In My Opinion

Fabiola Santiago: On Cuba, League of Women Voters ignores repression

 

fsantiago@MiamiHerald.com

Here’s another entry from the absurd U.S.-Cuba files:

The honorable League of Women Voters of Florida, a 93-year-old organization with a distinguished history of supporting just causes, is “Sisters Across the Straits” — not with the suffering Ladies in White of Cuba or any other independent group of women — but with the Federación de Mújeres Cubanas.

The federation is the Cuban government’s official women’s organization, one of the many entities through which the Castro regime controls the population. It was founded in 1960 by Raúl Castro’s late wife, Vilma Espín, who was president until her death in 2007 because, as we should all know by now, for the Castro clan the presidency is an unquestionable birthright.

If there’s any doubt about what the organization represents, the federation’s logo — one of many propaganda images a clueless League member displays on a video of a trip to Cuba — offers a clue: a rifle-toting woman in military fatigues.

And then, there’s their historical record.

In one infamous chapter, the federation women lined up at the airports in Cuba to hurl insults at the would-be exiles leaving the country. And under the guise of a literacy campaign, they imposed Communist dogma on every school curriculum on the island and ousted from Cuba’s classrooms the teachers who refused to teach it.

Their mission hasn’t changed. They’re charged with rallying women around the country to carry out the Castro regime’s repressive agenda.

But the League of Women Voters of Florida boasts of having taken some 250 delegates since 2011 to meet their federation “sisters” in Cienfuegos, Cárdenas and Trinidad — and its director, Annie Betancourt, wrote me this week to plug their next two trips this fall.

That an American organization with the word “voters” in its name is “sisters” with an organization crucial to maintaining a dictatorship and helping quash any chance of a democratic vote in Cuba is outrageous enough in itself.

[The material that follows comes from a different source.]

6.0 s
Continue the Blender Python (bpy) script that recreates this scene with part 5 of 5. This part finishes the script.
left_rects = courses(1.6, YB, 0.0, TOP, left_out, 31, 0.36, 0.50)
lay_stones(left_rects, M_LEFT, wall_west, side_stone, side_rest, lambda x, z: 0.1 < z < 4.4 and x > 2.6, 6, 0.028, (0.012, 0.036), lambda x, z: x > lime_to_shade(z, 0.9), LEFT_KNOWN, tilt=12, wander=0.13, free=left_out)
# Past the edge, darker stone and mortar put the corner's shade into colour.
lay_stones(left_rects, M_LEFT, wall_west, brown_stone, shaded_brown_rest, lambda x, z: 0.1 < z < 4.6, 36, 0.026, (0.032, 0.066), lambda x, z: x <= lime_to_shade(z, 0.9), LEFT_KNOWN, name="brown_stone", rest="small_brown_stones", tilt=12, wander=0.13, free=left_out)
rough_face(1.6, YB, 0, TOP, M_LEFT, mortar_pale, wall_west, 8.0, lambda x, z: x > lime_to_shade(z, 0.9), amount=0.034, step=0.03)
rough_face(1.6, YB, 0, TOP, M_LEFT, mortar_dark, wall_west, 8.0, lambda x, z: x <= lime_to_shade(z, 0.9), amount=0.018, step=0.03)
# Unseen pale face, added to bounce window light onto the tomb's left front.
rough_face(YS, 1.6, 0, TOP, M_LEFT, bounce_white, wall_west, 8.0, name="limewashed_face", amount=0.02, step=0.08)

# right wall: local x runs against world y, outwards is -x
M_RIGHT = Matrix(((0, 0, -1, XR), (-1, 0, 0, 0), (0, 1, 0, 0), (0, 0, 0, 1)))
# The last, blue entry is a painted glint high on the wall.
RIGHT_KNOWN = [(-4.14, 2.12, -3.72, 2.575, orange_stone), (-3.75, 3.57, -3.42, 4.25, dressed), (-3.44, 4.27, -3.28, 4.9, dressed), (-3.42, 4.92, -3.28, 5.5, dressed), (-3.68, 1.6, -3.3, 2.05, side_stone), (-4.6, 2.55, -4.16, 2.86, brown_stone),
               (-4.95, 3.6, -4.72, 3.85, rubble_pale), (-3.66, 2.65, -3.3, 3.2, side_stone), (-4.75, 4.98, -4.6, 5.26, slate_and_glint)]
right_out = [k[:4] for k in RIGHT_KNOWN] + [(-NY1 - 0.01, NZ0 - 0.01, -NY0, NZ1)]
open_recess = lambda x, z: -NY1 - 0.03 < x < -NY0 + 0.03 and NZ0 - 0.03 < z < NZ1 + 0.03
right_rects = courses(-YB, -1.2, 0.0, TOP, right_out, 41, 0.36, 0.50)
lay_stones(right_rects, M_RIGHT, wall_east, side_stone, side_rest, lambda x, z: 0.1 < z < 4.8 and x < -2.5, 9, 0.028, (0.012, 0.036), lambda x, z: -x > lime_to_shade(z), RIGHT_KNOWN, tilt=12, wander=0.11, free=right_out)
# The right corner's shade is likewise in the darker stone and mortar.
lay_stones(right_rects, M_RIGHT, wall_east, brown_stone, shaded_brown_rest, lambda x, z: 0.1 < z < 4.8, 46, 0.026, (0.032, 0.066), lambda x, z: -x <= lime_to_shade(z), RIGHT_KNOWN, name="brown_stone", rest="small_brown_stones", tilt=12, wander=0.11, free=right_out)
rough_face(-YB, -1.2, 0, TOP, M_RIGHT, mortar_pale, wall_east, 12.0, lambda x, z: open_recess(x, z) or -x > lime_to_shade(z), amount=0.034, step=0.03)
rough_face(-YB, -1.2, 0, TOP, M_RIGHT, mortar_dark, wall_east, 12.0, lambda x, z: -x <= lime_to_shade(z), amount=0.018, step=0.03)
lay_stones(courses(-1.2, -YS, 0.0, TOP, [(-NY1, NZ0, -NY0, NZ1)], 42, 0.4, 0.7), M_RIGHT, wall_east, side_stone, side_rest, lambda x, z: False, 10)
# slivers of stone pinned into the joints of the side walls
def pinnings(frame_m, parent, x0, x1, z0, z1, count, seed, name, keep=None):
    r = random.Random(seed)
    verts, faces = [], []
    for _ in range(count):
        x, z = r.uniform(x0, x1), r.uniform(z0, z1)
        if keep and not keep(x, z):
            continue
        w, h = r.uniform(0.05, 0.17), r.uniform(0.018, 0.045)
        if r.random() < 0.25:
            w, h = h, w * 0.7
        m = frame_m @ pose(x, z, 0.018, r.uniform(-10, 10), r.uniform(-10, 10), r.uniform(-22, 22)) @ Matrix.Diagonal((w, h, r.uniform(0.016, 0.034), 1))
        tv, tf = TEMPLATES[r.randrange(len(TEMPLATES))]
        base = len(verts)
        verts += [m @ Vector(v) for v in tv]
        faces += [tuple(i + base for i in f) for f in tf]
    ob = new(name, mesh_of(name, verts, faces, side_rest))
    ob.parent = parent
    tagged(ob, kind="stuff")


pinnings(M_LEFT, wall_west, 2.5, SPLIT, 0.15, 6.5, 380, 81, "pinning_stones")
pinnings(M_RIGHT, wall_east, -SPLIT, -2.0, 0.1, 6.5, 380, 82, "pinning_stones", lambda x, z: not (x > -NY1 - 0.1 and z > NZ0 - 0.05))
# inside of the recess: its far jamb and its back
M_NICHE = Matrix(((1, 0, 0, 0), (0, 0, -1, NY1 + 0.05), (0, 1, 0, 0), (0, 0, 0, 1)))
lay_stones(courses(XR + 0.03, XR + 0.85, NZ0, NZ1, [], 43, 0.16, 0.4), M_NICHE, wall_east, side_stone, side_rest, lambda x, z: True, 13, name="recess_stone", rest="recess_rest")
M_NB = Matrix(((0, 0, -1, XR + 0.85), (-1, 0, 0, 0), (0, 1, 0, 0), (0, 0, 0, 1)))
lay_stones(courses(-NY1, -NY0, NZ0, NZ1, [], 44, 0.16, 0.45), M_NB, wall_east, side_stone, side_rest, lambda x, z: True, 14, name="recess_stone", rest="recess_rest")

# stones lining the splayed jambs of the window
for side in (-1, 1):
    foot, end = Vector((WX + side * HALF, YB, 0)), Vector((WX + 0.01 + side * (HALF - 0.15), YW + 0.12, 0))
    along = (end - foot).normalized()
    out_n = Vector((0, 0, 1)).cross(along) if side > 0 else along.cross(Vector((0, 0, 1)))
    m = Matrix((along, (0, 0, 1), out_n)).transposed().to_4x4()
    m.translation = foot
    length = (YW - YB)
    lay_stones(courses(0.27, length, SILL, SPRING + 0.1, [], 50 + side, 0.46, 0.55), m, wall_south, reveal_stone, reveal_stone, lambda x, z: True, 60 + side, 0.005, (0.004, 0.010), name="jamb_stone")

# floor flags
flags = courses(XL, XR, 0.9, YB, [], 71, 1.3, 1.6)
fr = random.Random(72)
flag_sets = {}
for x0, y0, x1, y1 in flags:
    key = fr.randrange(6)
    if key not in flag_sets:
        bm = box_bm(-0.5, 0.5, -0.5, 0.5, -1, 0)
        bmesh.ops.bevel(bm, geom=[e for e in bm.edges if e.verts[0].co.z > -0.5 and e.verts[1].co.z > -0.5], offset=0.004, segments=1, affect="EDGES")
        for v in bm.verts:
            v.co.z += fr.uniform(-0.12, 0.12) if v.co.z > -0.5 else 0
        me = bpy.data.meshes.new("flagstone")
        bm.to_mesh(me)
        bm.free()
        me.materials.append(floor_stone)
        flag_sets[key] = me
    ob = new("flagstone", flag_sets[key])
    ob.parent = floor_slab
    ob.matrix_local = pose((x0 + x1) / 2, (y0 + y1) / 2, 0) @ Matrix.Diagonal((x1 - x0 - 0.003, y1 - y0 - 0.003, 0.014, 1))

But when I bring up the subject of the Ladies in White — who are getting beaten up almost every Sunday now in cities across the island since they returned from trips to the United States and Europe to denounce abuses — Betancourt tells me that these abused women aren’t in the Florida organization’s agenda.

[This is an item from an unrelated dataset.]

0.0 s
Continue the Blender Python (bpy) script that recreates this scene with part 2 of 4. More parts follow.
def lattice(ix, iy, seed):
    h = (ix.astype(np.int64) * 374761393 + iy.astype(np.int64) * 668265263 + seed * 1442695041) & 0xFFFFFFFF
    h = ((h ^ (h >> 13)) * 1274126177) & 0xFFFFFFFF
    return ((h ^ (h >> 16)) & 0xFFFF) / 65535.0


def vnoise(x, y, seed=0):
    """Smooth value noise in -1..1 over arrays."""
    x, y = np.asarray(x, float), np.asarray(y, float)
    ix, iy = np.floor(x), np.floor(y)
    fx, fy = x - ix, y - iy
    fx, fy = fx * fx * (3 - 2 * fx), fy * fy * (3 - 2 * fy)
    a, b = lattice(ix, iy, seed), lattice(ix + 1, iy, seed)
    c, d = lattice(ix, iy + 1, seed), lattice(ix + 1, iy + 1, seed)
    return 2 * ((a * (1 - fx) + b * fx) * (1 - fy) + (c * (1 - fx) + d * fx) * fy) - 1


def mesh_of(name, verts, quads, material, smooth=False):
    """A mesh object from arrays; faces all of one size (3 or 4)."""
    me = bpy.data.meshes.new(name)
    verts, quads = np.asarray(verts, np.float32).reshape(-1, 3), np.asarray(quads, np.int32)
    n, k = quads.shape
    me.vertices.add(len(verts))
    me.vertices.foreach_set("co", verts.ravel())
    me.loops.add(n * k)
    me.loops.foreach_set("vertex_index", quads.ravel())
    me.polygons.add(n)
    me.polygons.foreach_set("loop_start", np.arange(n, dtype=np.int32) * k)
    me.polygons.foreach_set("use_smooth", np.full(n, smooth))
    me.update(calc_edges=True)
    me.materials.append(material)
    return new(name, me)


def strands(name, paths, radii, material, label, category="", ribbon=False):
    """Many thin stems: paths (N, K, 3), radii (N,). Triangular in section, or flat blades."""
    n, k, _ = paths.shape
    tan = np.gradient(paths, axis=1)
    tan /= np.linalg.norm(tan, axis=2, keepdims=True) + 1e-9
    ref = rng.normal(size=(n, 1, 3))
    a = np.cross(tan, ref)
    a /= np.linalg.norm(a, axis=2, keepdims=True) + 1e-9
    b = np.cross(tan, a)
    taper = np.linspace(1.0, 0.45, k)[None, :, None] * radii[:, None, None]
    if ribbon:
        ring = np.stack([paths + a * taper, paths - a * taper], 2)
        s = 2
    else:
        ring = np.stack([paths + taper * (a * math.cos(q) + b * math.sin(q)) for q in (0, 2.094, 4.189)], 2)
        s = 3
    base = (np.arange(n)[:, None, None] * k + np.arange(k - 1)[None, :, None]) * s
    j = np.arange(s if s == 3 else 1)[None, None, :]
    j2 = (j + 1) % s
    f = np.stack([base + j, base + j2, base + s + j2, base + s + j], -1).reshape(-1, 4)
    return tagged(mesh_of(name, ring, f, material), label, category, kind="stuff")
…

“Never had that conversation,” Betancourt, a Cuban American and former state representative from Miami, writes me. “We do engage in other type of exchanges related to daily hardships, domestic violence, child rearing practices, elderly services, self-employment (all non-political).”

So in the hierarchy of morality of the League of Women Voters, violence is not a problem when government goons beat, detain and jail women.

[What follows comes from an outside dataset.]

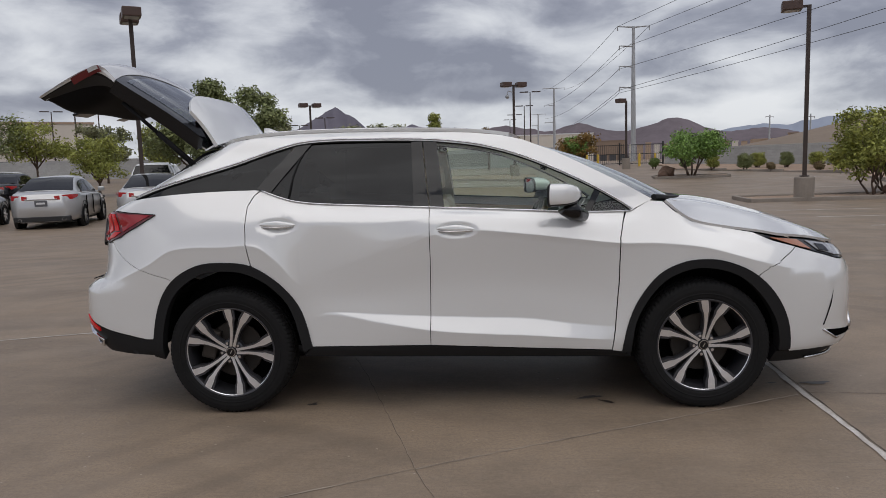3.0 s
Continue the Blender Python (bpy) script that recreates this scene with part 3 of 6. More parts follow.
# ---------------------------------------------------------------- lamps, poles and lines
def lot_lamp(x, y, h, heads, turn, label, base=True, camera_arm=False, far=False):
    z = ground_z(x, y)
    t = thing("parking_lamp", label, "street lamp", "parking lot lamps", pose(x, y, z, 0, 0, turn))
    b0 = 0.0
    if base:
        bm = bmesh.new()
        lathe(bm, [(0.0, -0.1), (0.30, -0.1), (0.30, 0.72), (0.28, 0.76), (0.0, 0.76)], 20)
        part("concrete_base", bm, M["kerb"], t, "round concrete base")
        bm = bmesh.new()
        box(bm, -0.13, 0.13, -0.13, 0.13, 0.76, 0.80, 0.01)
        part("base_plate", bm, M["bronze"], t)
        b0 = 0.78
    part("pole", boxed(-0.06, 0.06, -0.06, 0.06, b0, h - 0.12, 0.012), M["bronze"], t)
    for i in range(heads):
        s = -1 if i == 0 else 1
        part("arm", boxed(min(0, s * 0.32), max(0, s * 0.32), -0.03, 0.03, h - 0.19, h - 0.12), M["bronze"], t)
        xa, xb = (s * 0.20, s * 0.78)
        bm = bmesh.new()
        box(bm, min(xa, xb), max(xa, xb), -0.27, 0.27, h - 0.26, h + 0.02, 0.03)
        hd = part("lamp_head", bm, M["bronzehead"], t, "brown box lamp head")
        xm = (xa + xb) / 2
        part("lens", boxed(xm - 0.22, xm + 0.22, -0.2, 0.2, h - 0.275, h - 0.262), M["lens"], hd)
    if camera_arm:
        bm = bmesh.new()
        tube(bm, [(0, 0, h - 0.6), (-0.35, 0, h - 0.5), (-0.42, 0, h - 0.62), (-0.42, 0, h - 0.75)], 0.025, 6)
        part("camera_arm", bm, M["steelpole"], t)
        bm = bmesh.new()
        bmesh.ops.create_uvsphere(bm, u_segments=10, v_segments=8, radius=0.12, matrix=pose(-0.42, 0, h - 0.85))
        part("dome_camera", bm, M["steelpole"], t)
    return t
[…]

It’s only an issue when their husbands do.

“The travel license issued by OFAC [the Treasury Department’s Office of Foreign Assets Control] is for ‘people-to-people’ engagement; those are the rules,” Betancourt says. “This has nothing to do with morality.”

But the politically engaged League’s alliance with a women’s group that, seen in the best light, remains silent when the basic rights of Cuban women are violated has everything to do with a faulty moral compass.

Would the League engage with the female-supporting group of any other dictator around the world?

I doubt it.

At a time when Cuba has the strongest opposition movement in the regime’s history — not in exile but on the island — democracy-loving Americans should know better than to brown-nose and prop up official Cuban government organizations.

Sure, the highly structured trips to Cuba are legal under the failed Clinton policy of the 1990s resurrected by the Obama administration. But the licensed-travel policy encourages not independent travel and real people-to-people contact, but travel through government channels and entities.

The end result rewards the Cuban government and its supporters with cash ($2,700 per person for a six-day trip; last time I paid that to a tour operator I visited four European countries in two weeks) and foreign contacts at the expense of the Cuban people fighting through peaceful means to rid themselves of an almost 55-year-old dictatorship.

To the League of Women Voters of Florida, their quaint escapades to touristy Cuban cities may be a “project.”

But the brave Cuban women who risk their lives on their Sunday march to church deserve better than the League’s implicit endorsement of a tyrannical regime’s female army.